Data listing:

■ ■ ■ ■ ■

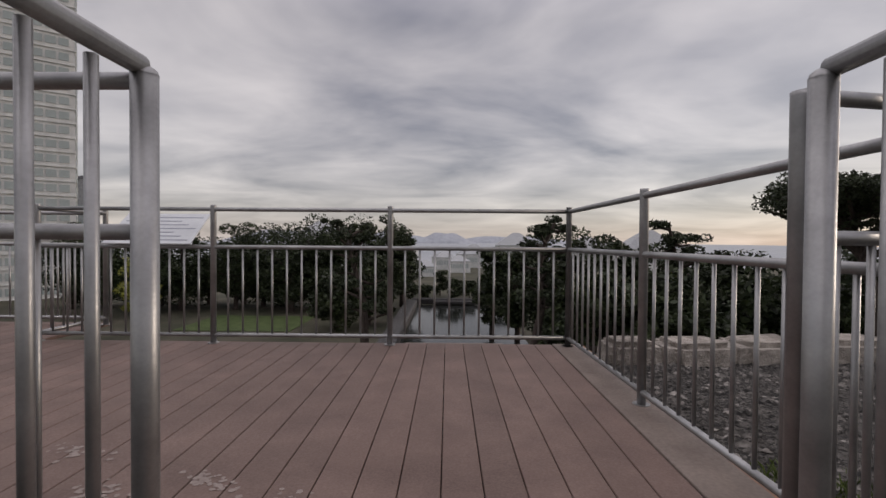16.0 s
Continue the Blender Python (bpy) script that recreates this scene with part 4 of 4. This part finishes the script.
crumbs(30000, (CX0, 6.5, -8.5, 3.0), 0.016, CLOD, "soil_crumbs", "scattered crumbs of soil and small stones on the sand", 41, soil_z, lambda x, y: (0.45 + 0.4 * sand_at(x, y)) * max(0, 0.45 + 1.2 * n2d(x, y, 1.4, 3)))
crumbs(24000, (-1.0, 6.5, -6.5, 3.0), 0.024, CLOD, "soil_clods", "clods of dark soil and dry litter along the edge of the sand", 46, soil_z, lambda x, y: (6.0 * sand_at(x, y) * (1 - sand_at(x, y)) + 0.05) * max(0, 0.5 + n2d(x, y, 3, 8)) * off_stone(x, y))
crumbs(26000, (0.9, 7.5, 4.7, 9.2), 0.035, PEBBLE, "gravel", "loose broken gravel beside the deck", 42, terrace_z, lambda x, y: 0.0 if x < 1.1 and y > 4.9 else 0.95)
crumbs(2500, (-6.0, 1.0, 4.72, 5.0), 0.03, PEBBLE, "gravel_under_deck", "loose gravel under the edge of the deck", 43, terrace_z, lambda x, y: 0.9)
blades(900, lambda rg: (rg.uniform(0.9, 3.2), rg.uniform(4.72, 6.6)), 0.055, GRASS, "weeds", "green weeds in the gravel beside the deck", 44, terrace_z, lambda x, y: max(0, 0.75 - abs(x - 1.7) * 0.6 + n2d(x, y, 2.0)) if x > 1.1 or y < 4.9 else 0)
blades(150, lambda rg: (rg.uniform(-4.5, -0.6), rg.uniform(4.72, 5.0)), 0.11, GRASS, "weeds_under_deck", "weeds under the front of the deck", 45, terrace_z, lambda x, y: max(0, 0.4 + n2d(x, y, 1.5)))


def edge_stones():
    rg = random.Random(66)
    x = 1.6
    while x < 16:
        w = rg.uniform(0.5, 1.1)
        bm = bmesh.new()
        bmesh.ops.create_cube(bm, size=1)
        bmesh.ops.bevel(bm, geom=bm.edges[:], offset=0.16, segments=2, affect="EDGES")
        for q in bm.verts:
            q.co = Vector((q.co.x * w, q.co.y * 0.55, q.co.z * 0.34)) * (1 + 0.18 * noise.noise(q.co * 2 + Vector((x, 0, 0))))
        me = bpy.data.meshes.new("coping_stone")
        bm.to_mesh(me)
        bm.free()
        me.materials.append(FOOT[1])
        y = 9.0 + rg.uniform(-0.1, 0.1)
        tagged(put("coping_stone", me, m=pose(x + w / 2, y, terrace_z(x, y) + 0.06, 0, 0, rg.uniform(-8, 8))), "pale rough coping stone along the terrace edge", "stone", "coping stones")
        x += w * 1.02


edge_stones()


# ---- trees ----
def leaf_cloud(rg, c, rad, count, size, flat_):
    """Small pointed leaves, thicker towards the outside of a flattened clump."""
    rs = np.random.RandomState(rg.randrange(1 << 30))
    d = rs.normal(size=(count, 3))
    d /= np.linalg.norm(d, axis=1)[:, None]
    p = d * (rs.uniform(0.02, 1.0, count) ** 0.25)[:, None] * np.array((rad, rad, rad * flat_)) + np.array(c)
    a = rs.normal(size=(count, 3)) * np.array((1.0, 1.0, 0.7))
    a /= np.linalg.norm(a, axis=1)[:, None]
    b = np.cross(a, rs.normal(size=(count, 3)))
    b /= np.linalg.norm(b, axis=1)[:, None]
    s = (size * rs.uniform(0.6, 1.4, count))[:, None]
    v = np.stack((p - a * s, p + b * s * 0.45, p + a * s, p - b * s * 0.45), axis=1).reshape(-1, 3).tolist()
    return v, [(k, k + 1, k + 2, k + 3) for k in range(0, 4 * count, 4)]


def limb(path, r0, r1, seg=7):
    v, f = [], []
    n = len(path)
    for i, p in enumerate(path):
        p = Vector(p)
        t = (Vector(path[min(i + 1, n - 1)]) - Vector(path[max(i - 1, 0)])).normalized()
        s = t.orthogonal().normalized()
        o = t.cross(s)
        r = r0 + (r1 - r0) * i / (n - 1)
        v += [p + (s * math.cos(6.283 * k / seg) + o * math.sin(6.283 * k / seg)) * r for k in range(seg)]
    for i in range(n - 1):
        for k in range(seg):
            a, b = i * seg + k, i * seg + (k + 1) % seg
            f.append((a, b, b + seg, a + seg))
    return v, f


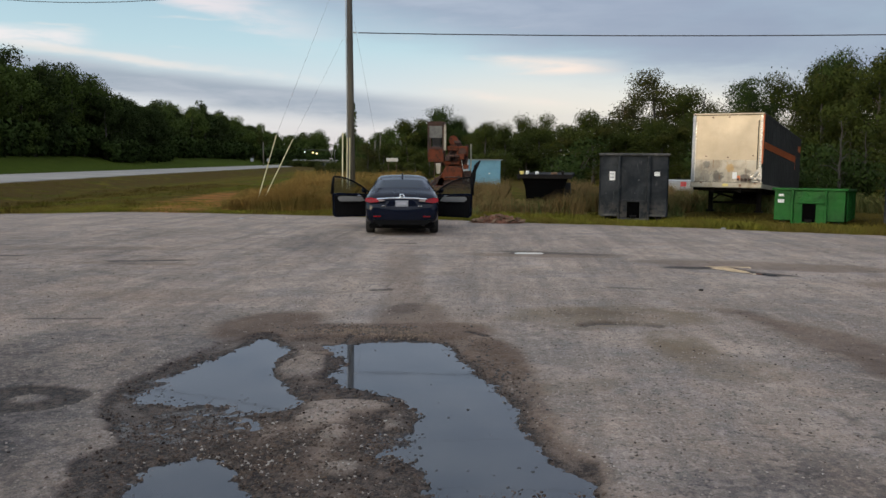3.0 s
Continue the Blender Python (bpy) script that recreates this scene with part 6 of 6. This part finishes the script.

■ ■ ■ ■ ■

Reproduce every record above exactly, omitting the pictures.

▶ ANSWER TO THE EXERCISE:
16.0 s
Continue the Blender Python (bpy) script that recreates this scene with part 4 of 4. This part finishes the script.
crumbs(30000, (CX0, 6.5, -8.5, 3.0), 0.016, CLOD, "soil_crumbs", "scattered crumbs of soil and small stones on the sand", 41, soil_z, lambda x, y: (0.45 + 0.4 * sand_at(x, y)) * max(0, 0.45 + 1.2 * n2d(x, y, 1.4, 3)))
crumbs(24000, (-1.0, 6.5, -6.5, 3.0), 0.024, CLOD, "soil_clods", "clods of dark soil and dry litter along the edge of the sand", 46, soil_z, lambda x, y: (6.0 * sand_at(x, y) * (1 - sand_at(x, y)) + 0.05) * max(0, 0.5 + n2d(x, y, 3, 8)) * off_stone(x, y))
crumbs(26000, (0.9, 7.5, 4.7, 9.2), 0.035, PEBBLE, "gravel", "loose broken gravel beside the deck", 42, terrace_z, lambda x, y: 0.0 if x < 1.1 and y > 4.9 else 0.95)
crumbs(2500, (-6.0, 1.0, 4.72, 5.0), 0.03, PEBBLE, "gravel_under_deck", "loose gravel under the edge of the deck", 43, terrace_z, lambda x, y: 0.9)
blades(900, lambda rg: (rg.uniform(0.9, 3.2), rg.uniform(4.72, 6.6)), 0.055, GRASS, "weeds", "green weeds in the gravel beside the deck", 44, terrace_z, lambda x, y: max(0, 0.75 - abs(x - 1.7) * 0.6 + n2d(x, y, 2.0)) if x > 1.1 or y < 4.9 else 0)
blades(150, lambda rg: (rg.uniform(-4.5, -0.6), rg.uniform(4.72, 5.0)), 0.11, GRASS, "weeds_under_deck", "weeds under the front of the deck", 45, terrace_z, lambda x, y: max(0, 0.4 + n2d(x, y, 1.5)))


def edge_stones():
    rg = random.Random(66)
    x = 1.6
    while x < 16:
        w = rg.uniform(0.5, 1.1)
        bm = bmesh.new()
        bmesh.ops.create_cube(bm, size=1)
        bmesh.ops.bevel(bm, geom=bm.edges[:], offset=0.16, segments=2, affect="EDGES")
        for q in bm.verts:
            q.co = Vector((q.co.x * w, q.co.y * 0.55, q.co.z * 0.34)) * (1 + 0.18 * noise.noise(q.co * 2 + Vector((x, 0, 0))))
        me = bpy.data.meshes.new("coping_stone")
        bm.to_mesh(me)
        bm.free()
        me.materials.append(FOOT[1])
        y = 9.0 + rg.uniform(-0.1, 0.1)
        tagged(put("coping_stone", me, m=pose(x + w / 2, y, terrace_z(x, y) + 0.06, 0, 0, rg.uniform(-8, 8))), "pale rough coping stone along the terrace edge", "stone", "coping stones")
        x += w * 1.02


edge_stones()


# ---- trees ----
def leaf_cloud(rg, c, rad, count, size, flat_):
    """Small pointed leaves, thicker towards the outside of a flattened clump."""
    rs = np.random.RandomState(rg.randrange(1 << 30))
    d = rs.normal(size=(count, 3))
    d /= np.linalg.norm(d, axis=1)[:, None]
    p = d * (rs.uniform(0.02, 1.0, count) ** 0.25)[:, None] * np.array((rad, rad, rad * flat_)) + np.array(c)
    a = rs.normal(size=(count, 3)) * np.array((1.0, 1.0, 0.7))
    a /= np.linalg.norm(a, axis=1)[:, None]
    b = np.cross(a, rs.normal(size=(count, 3)))
    b /= np.linalg.norm(b, axis=1)[:, None]
    s = (size * rs.uniform(0.6, 1.4, count))[:, None]
    v = np.stack((p - a * s, p + b * s * 0.45, p + a * s, p - b * s * 0.45), axis=1).reshape(-1, 3).tolist()
    return v, [(k, k + 1, k + 2, k + 3) for k in range(0, 4 * count, 4)]


def limb(path, r0, r1, seg=7):
    v, f = [], []
    n = len(path)
    for i, p in enumerate(path):
        p = Vector(p)
        t = (Vector(path[min(i + 1, n - 1)]) - Vector(path[max(i - 1, 0)])).normalized()
        s = t.orthogonal().normalized()
        o = t.cross(s)
        r = r0 + (r1 - r0) * i / (n - 1)
        v += [p + (s * math.cos(6.283 * k / seg) + o * math.sin(6.283 * k / seg)) * r for k in range(seg)]
    for i in range(n - 1):
        for k in range(seg):
            a, b = i * seg + k, i * seg + (k + 1) % seg
            f.append((a, b, b + seg, a + seg))
    return v, f


3.0 s
Continue the Blender Python (bpy) script that recreates this scene with part 6 of 6. This part finishes the script.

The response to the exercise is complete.